We have spent quite a bit of time at overbought on many of the key index charts over the past several months. That has now taken another step in that the weekly charts on the Nasdaq and NDX have joined the party. Apple is the single lone culprit for this occurrence, but overbought is overbought. The S&P 500 was just shy of overbought by three points. Markets tend to struggle more when they get overbought on the weekly charts. The level of overbought is not severe, but it is overbought a bit.

RSI’s can climb higher still on the weekly charts, but they are, at the least, in the red-flag zone, meaning caution is advised. It tells you that the risk has increased quite a bit over the past several weeks. It means that you probably shouldn’t be overly exposed in equities at this moment. But it doesn’t mean you shouldn’t be involved in stocks.

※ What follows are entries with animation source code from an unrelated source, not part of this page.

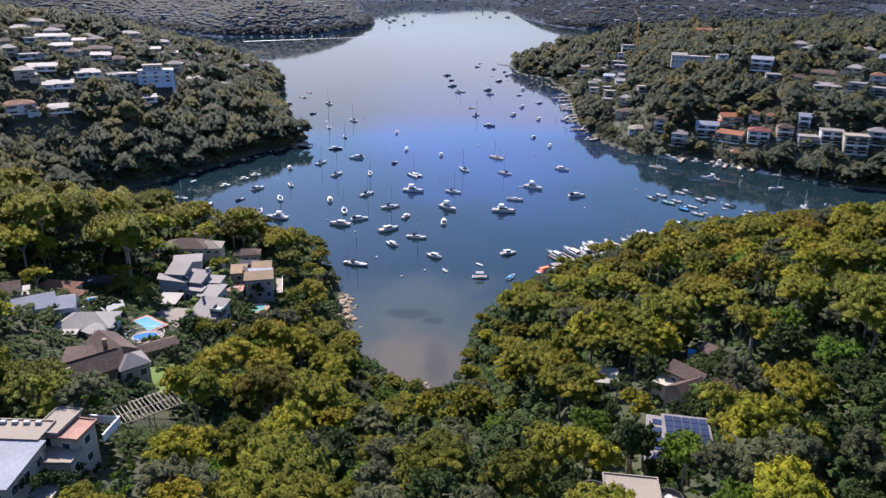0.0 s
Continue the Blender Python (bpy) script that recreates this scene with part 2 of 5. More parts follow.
def bay_water():
    """Still salt water: dark over the deep, mid-bay blue with reflected sky painted in, brown-green over the sand
    flats, with darker weed beds; small uneven ripples.
    """
    m = bpy.data.materials.new("bay_water")
    m.use_nodes = True
    n, l = m.node_tree.nodes, m.node_tree.links
    b = n["Principled BSDF"]
    b.inputs["Roughness"].default_value, b.inputs["IOR"].default_value = 0.045, 1.333
    geo = n.new("ShaderNodeNewGeometry")

    def spot(x, y, rx, ry, inner, outer, wobble):
        """1 inside an uneven oval on the water, 0 outside."""
        at, noise_tex, add, far = n.new("ShaderNodeMapping"), n.new("ShaderNodeTexNoise"), n.new("ShaderNodeVectorMath"), n.new("ShaderNodeVectorMath")
        at.vector_type = "TEXTURE"
        at.inputs["Location"].default_value, at.inputs["Scale"].default_value = (x, y, 0), (rx, ry, 1)
        l.new(geo.outputs["Position"], at.inputs["Vector"])
        noise_tex.inputs["Scale"].default_value, noise_tex.inputs["Detail"].default_value = wobble, 4
        l.new(geo.outputs["Position"], noise_tex.inputs["Vector"])
        add.operation, far.operation = "LENGTH", "ADD"
        l.new(at.outputs["Vector"], add.inputs[0])
        total, edge = n.new("ShaderNodeMath"), n.new("ShaderNodeMapRange")
        total.operation = "ADD"
        l.new(add.outputs["Value"], total.inputs[0])
        l.new(noise_tex.outputs["Fac"], total.inputs[1])
        edge.interpolation_type = "SMOOTHSTEP"
        for key, value in (("From Min", inner + 0.5), ("From Max", outer + 0.5), ("To Min", 1.0), ("To Max", 0.0)):
            edge.inputs[key].default_value = value
        l.new(total.outputs["Value"], edge.inputs["Value"])
        return edge.outputs["Result"]

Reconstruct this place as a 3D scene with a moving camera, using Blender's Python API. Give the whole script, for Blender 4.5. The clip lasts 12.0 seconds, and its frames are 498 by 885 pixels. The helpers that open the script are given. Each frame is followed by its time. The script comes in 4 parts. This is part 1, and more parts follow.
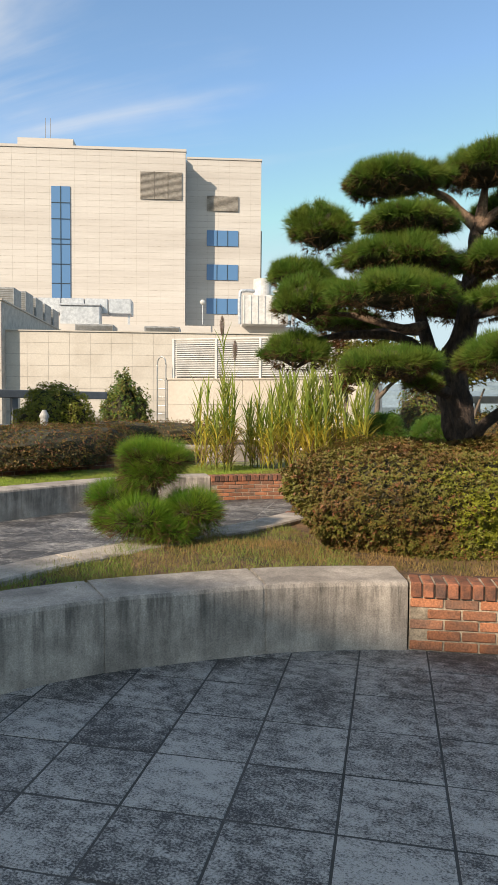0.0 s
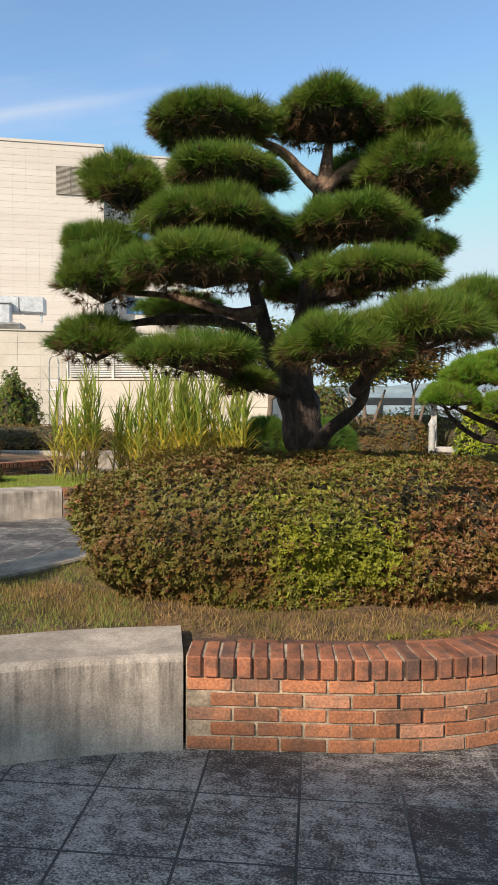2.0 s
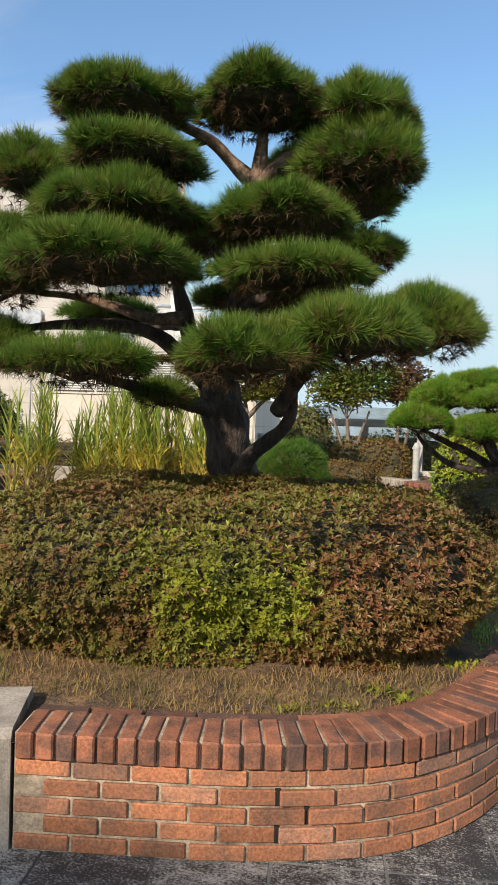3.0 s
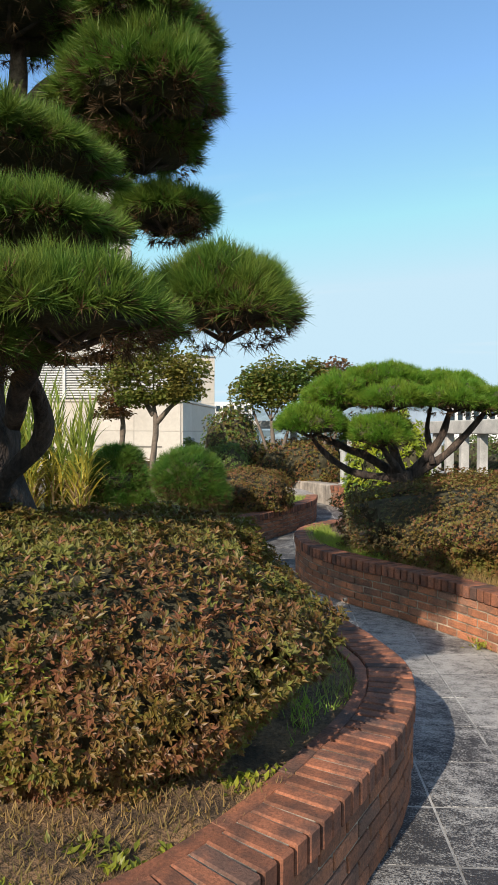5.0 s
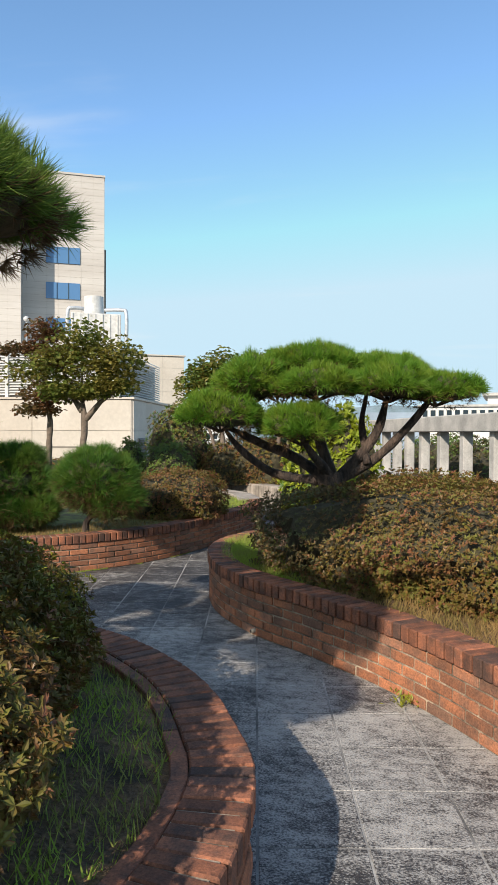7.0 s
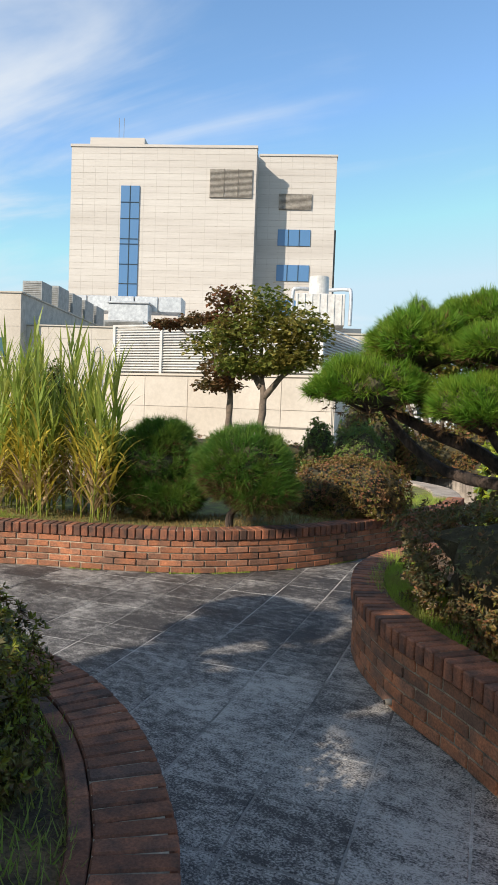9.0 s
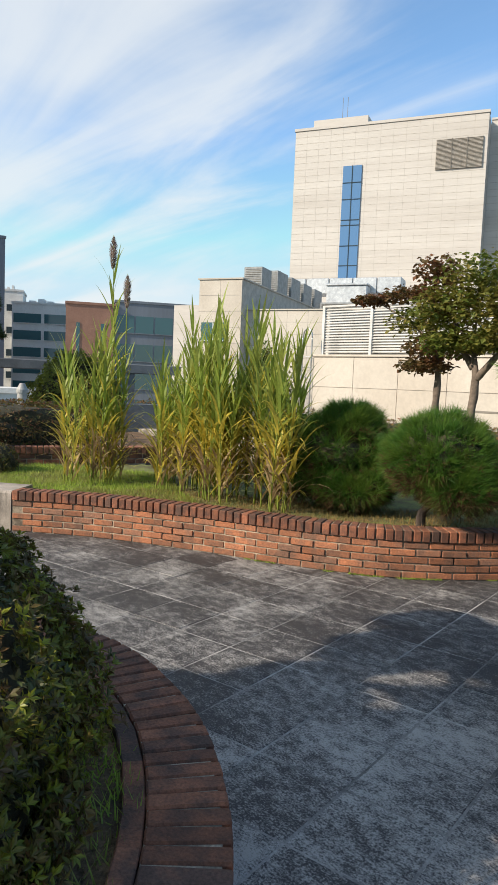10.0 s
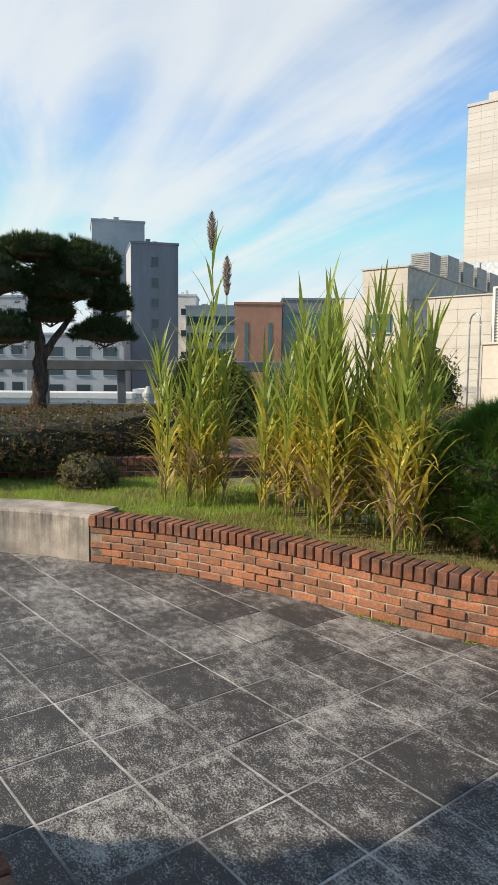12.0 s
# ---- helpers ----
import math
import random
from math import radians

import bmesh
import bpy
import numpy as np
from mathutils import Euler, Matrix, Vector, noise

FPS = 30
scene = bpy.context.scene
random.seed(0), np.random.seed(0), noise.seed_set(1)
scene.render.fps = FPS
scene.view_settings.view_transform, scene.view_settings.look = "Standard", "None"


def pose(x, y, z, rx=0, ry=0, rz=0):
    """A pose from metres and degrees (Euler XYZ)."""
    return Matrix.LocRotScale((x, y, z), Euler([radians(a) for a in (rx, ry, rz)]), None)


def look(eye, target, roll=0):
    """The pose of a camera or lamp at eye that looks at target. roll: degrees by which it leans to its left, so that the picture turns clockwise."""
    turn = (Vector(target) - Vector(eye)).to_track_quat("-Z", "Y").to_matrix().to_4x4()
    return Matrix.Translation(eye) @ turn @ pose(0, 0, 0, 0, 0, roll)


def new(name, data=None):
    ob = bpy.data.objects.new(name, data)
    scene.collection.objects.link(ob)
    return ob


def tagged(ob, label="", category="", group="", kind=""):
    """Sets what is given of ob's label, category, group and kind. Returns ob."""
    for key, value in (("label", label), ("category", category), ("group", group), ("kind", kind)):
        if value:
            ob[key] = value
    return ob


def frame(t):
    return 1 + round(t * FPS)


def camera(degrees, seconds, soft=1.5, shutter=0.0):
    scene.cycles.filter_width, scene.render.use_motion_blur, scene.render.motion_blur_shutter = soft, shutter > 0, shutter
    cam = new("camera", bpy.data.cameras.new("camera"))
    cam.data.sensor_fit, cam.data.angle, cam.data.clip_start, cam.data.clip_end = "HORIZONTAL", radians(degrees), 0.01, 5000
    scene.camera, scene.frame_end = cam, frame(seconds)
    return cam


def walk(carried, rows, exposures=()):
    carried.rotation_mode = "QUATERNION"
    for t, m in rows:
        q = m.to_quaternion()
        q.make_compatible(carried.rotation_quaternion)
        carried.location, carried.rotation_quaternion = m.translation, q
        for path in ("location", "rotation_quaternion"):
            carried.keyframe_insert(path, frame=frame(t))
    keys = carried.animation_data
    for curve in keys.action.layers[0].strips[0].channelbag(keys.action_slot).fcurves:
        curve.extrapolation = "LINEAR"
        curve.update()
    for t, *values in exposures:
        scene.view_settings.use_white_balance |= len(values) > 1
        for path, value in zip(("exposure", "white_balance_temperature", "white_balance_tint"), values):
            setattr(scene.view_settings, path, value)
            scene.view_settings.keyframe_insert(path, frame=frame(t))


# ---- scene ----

After all, we are still in a bull market. You always want some exposure in a bull market, just not as much now as you may have had weeks or months back. S&P 500 resistance is first at 1414, and then 1440 to 1450. Support is powerful at 1370 and 1359. It will be tough for the bears to get the S&P 500 below 1359.

We will watch and learn as Monday comes and goes. Once the ISM Manufacturing Report numbers are announced, we will get a real feel about what this market wants to do short-term.